Cat Dail has been playing New York clubs and touring since the 1990s, but we're just catching up with this indie singer-songwriter-multi-instrumentalist by way of her new album, Fight For Love. Each track on this collection has a style of its own, with strands of folk, rock, funk, blues, jazz singing etc., all pulled together behind a distinctive and captivating voice. It was tough to pick one for our New Music bin, but we settled on the slinky "Catch Fire." Others will pop up in our big mix.
Maggie Rogers recorded two albums on her own while in high school in Maryland and college at New York University, before breaking out in 2016 with the hit single "Alaska." Her major label debut, Heard It In A Past Life, is due in January from Capitol Records, but singles keep spinning out ahead of it. "Alaska" and "Fallingwater" are already in our mix, and we're now picking up the latest, "Light On."

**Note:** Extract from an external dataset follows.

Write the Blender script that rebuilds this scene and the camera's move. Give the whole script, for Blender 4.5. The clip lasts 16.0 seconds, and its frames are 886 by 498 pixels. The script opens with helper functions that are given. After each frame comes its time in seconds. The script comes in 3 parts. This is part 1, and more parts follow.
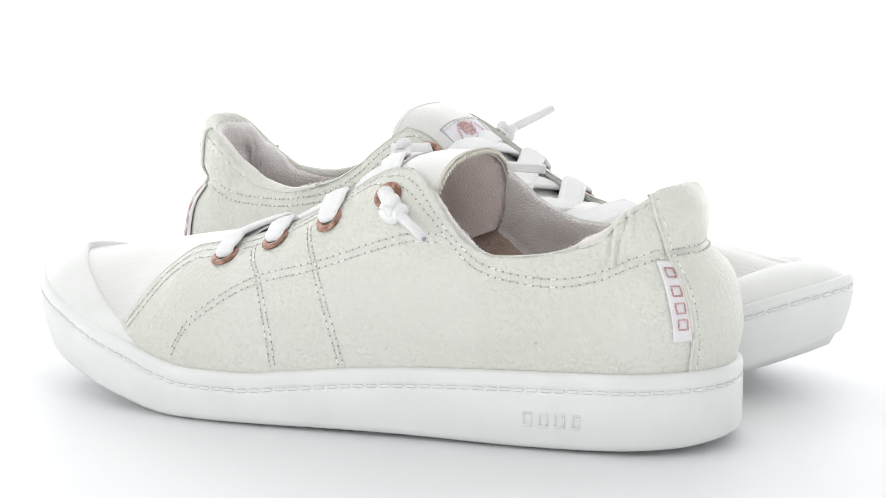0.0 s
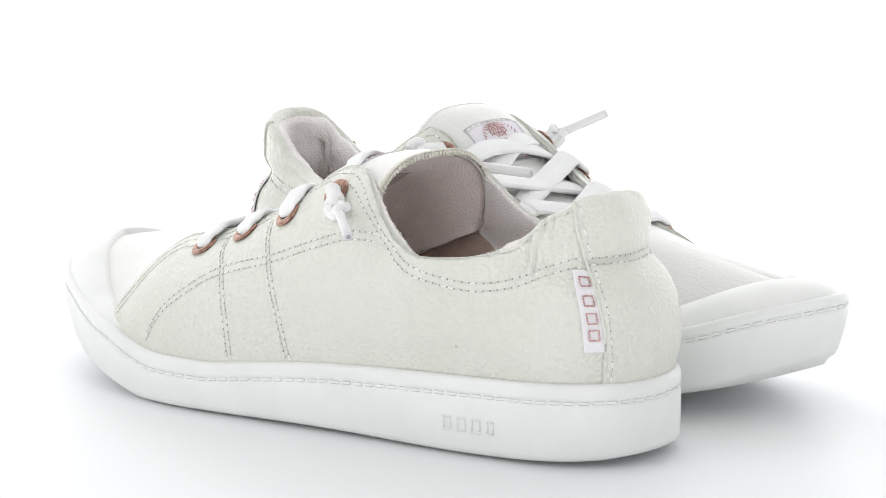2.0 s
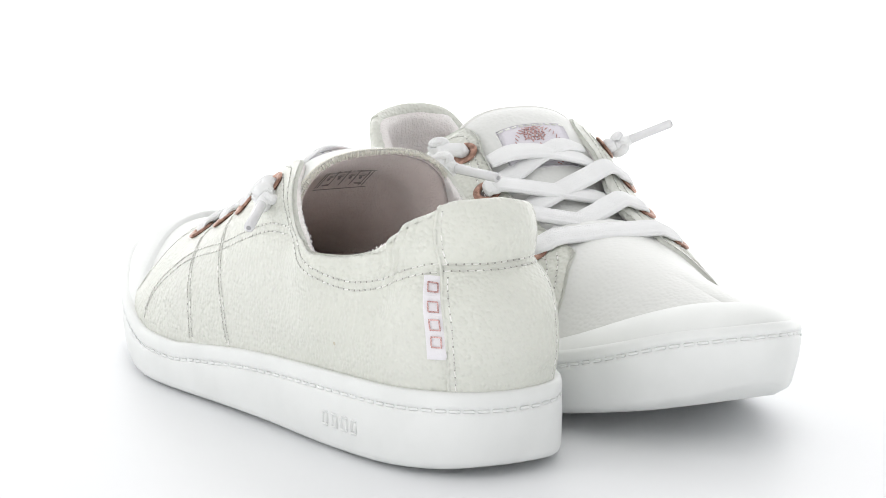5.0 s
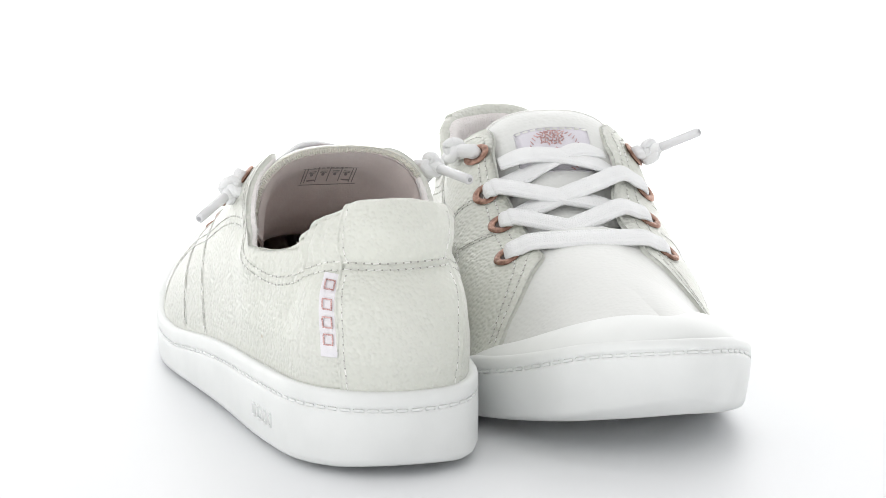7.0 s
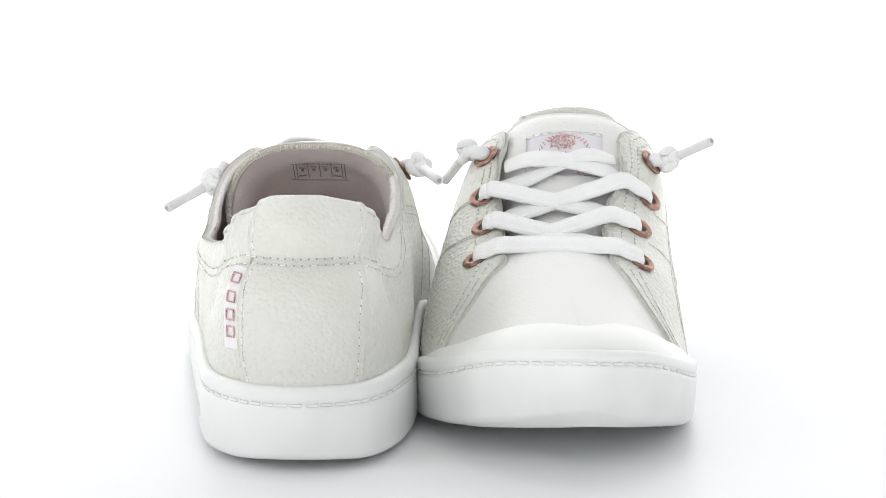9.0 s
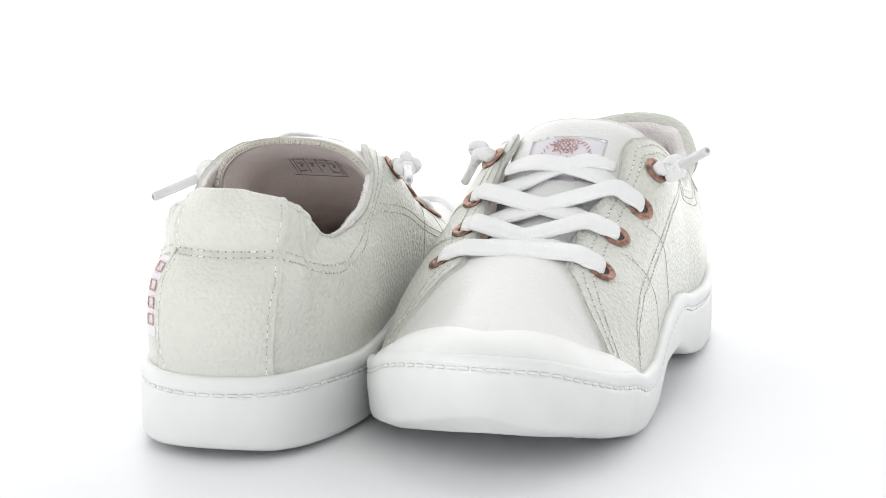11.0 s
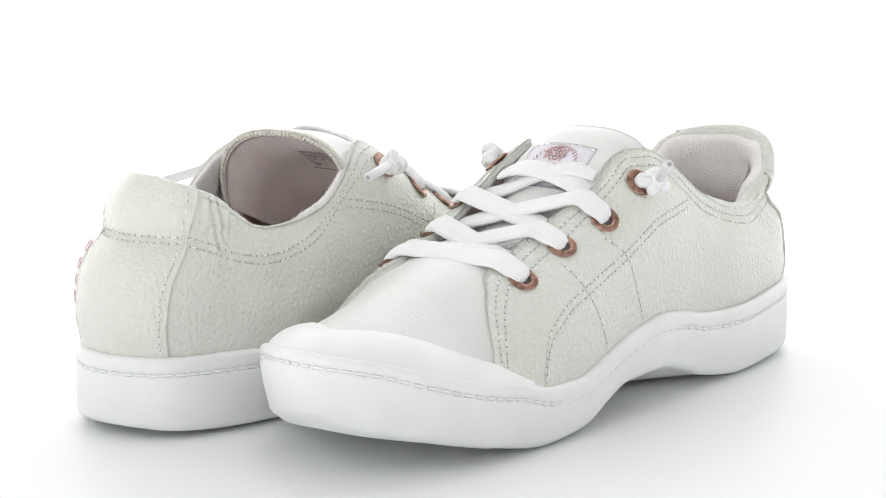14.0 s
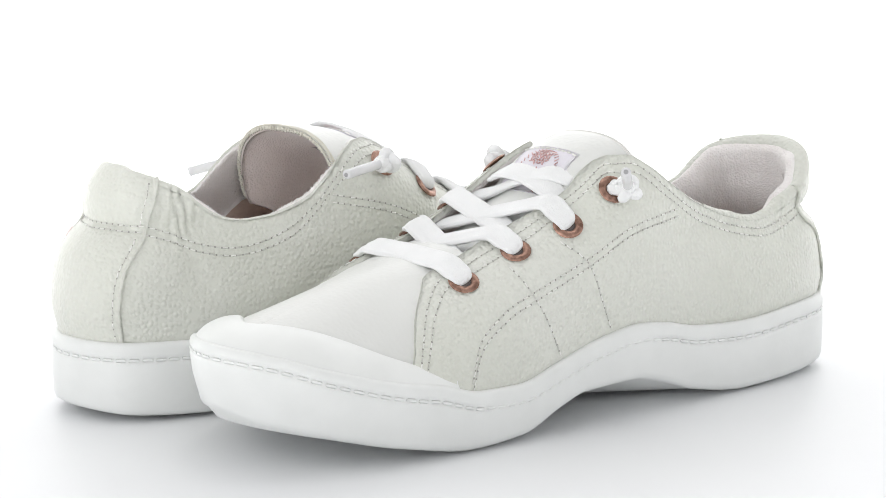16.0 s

We're tapping once more into The West Coast Feed now that its debut album has been released. We previously featured the raucous singles "You Belong To Me" and "Set Me On Fire." The band takes a lighter approach on our latest selection, "Sky Pines," while still bringing its big horn-filled sound and adding a touch of violin.

Cake has just released its first original song in seven years, called "Sinking Ship." Band member Vince DiFiore describes it as “a sobering meditation on the current human habitation of the planet.” It could also be heard as commentary on the current political situation in the U.S. and around the world. The lyric mocks complacency - "You said give this a little more time / and everything is going to be fine" - and warns that "Everything we were just trying to save / is now vanishing under the waves."
And on that note, let us remind all our listeners and friends in the USA: Do your part and VOTE this Tuesday as though your life and the world depended on it. Because they do.